● CHALLENGE
Go through the data and copy every line exactly, but not the images.

● GIVEN INFORMATION

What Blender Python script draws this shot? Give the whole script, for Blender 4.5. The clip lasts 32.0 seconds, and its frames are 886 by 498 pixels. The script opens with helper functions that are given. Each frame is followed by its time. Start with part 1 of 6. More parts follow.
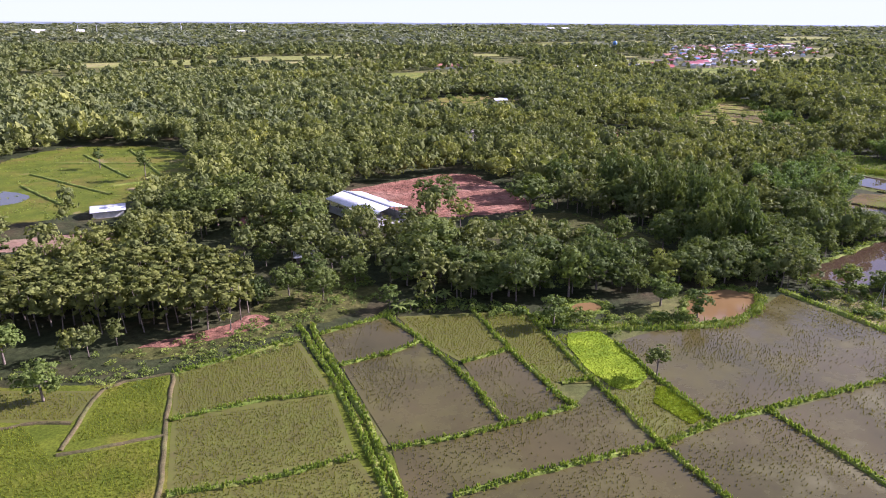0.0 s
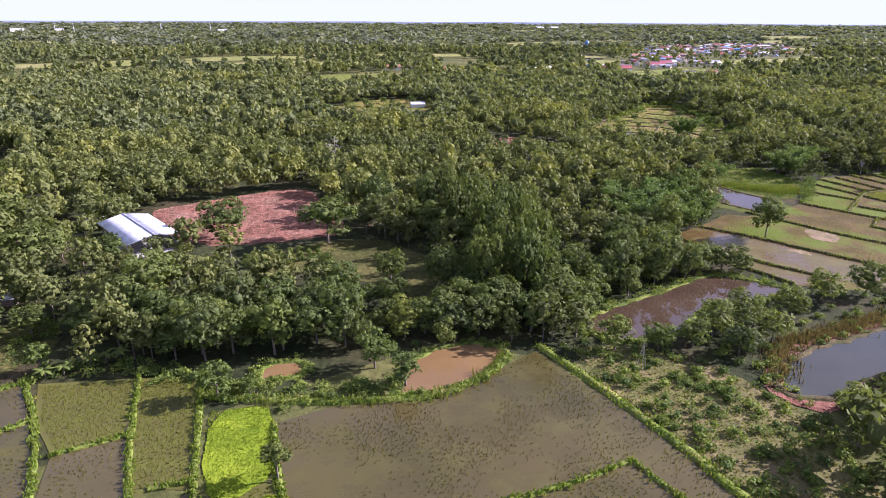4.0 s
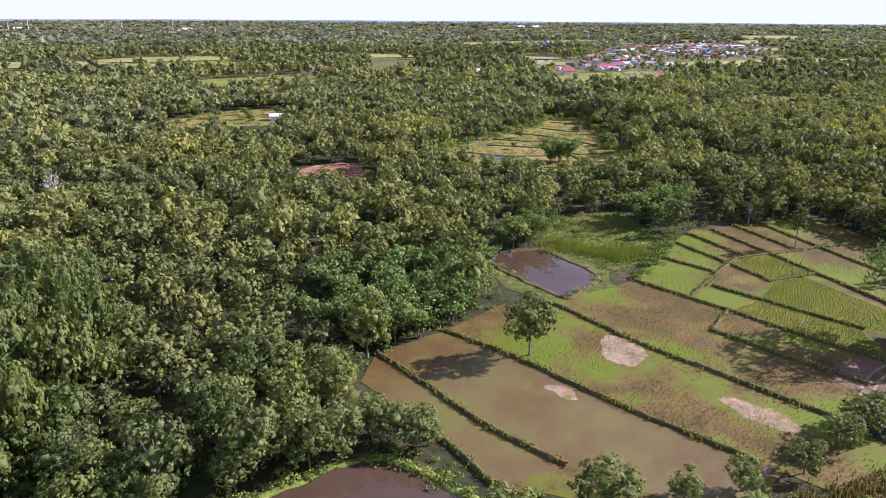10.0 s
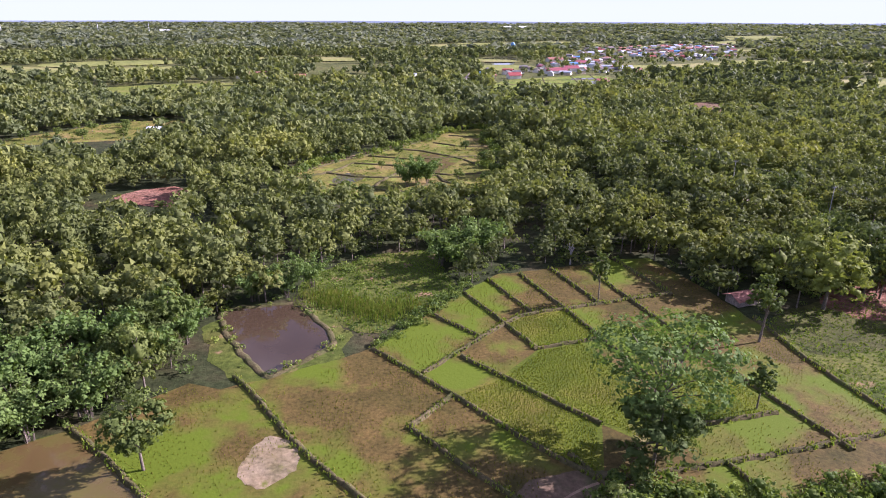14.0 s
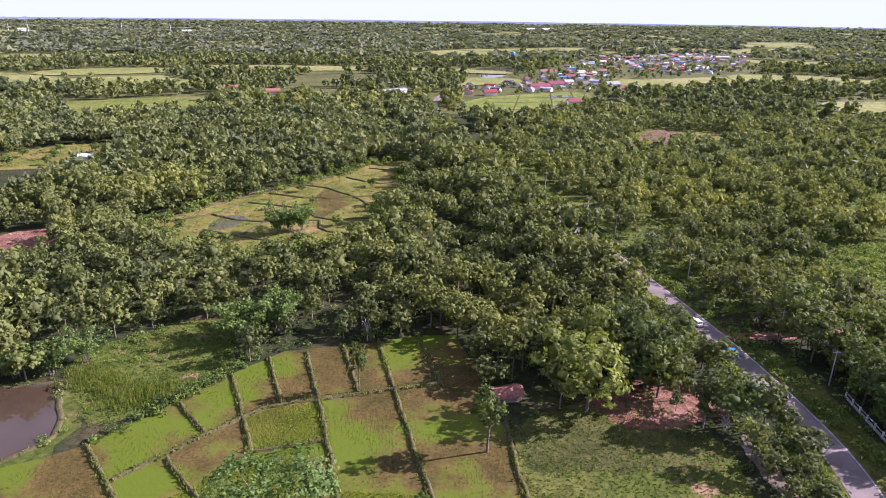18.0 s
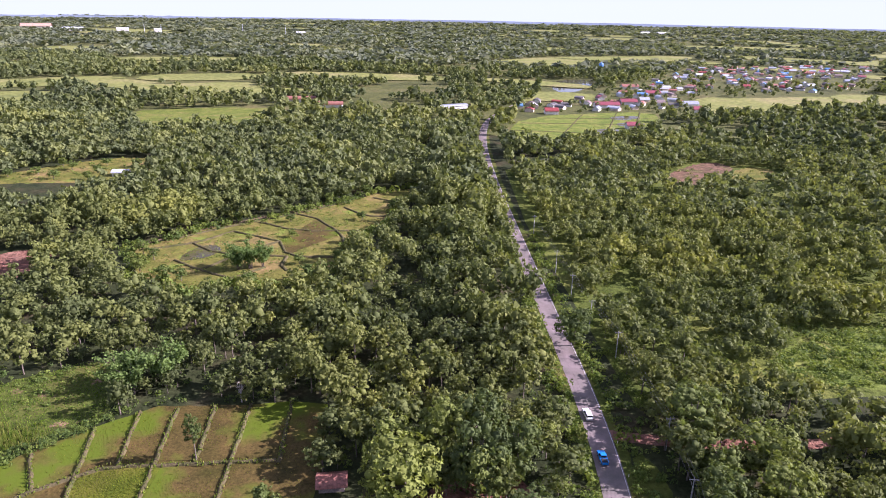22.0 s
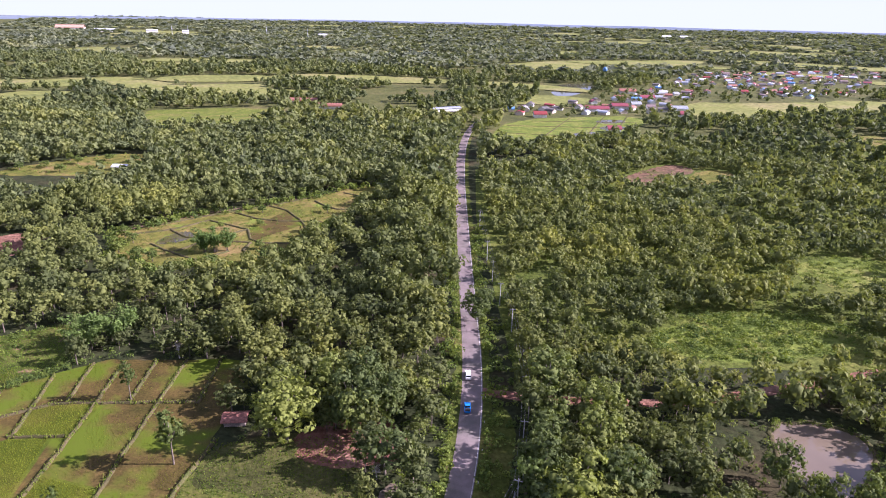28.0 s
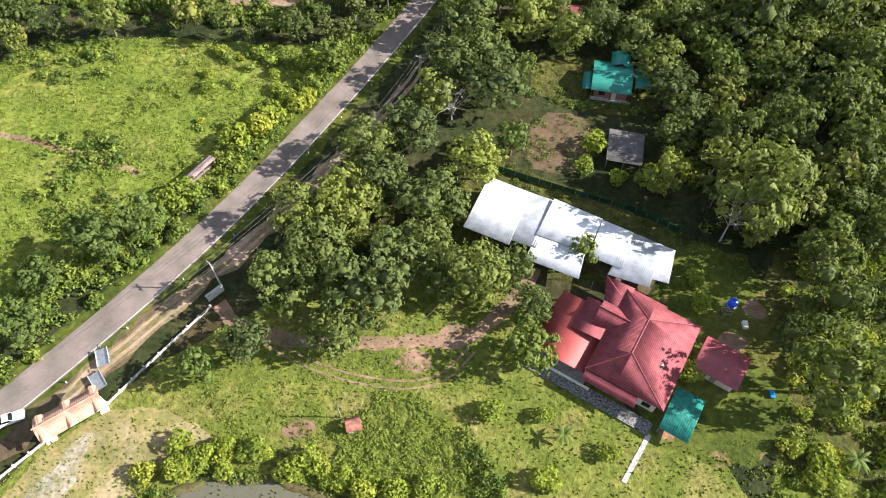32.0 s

● TASK RESPONSE
What Blender Python script draws this shot? Give the whole script, for Blender 4.5. The clip lasts 32.0 seconds, and its frames are 886 by 498 pixels. The script opens with helper functions that are given. Each frame is followed by its time. Start with part 1 of 6. More parts follow.
0.0 s
4.0 s
10.0 s
14.0 s
18.0 s
22.0 s
28.0 s
32.0 s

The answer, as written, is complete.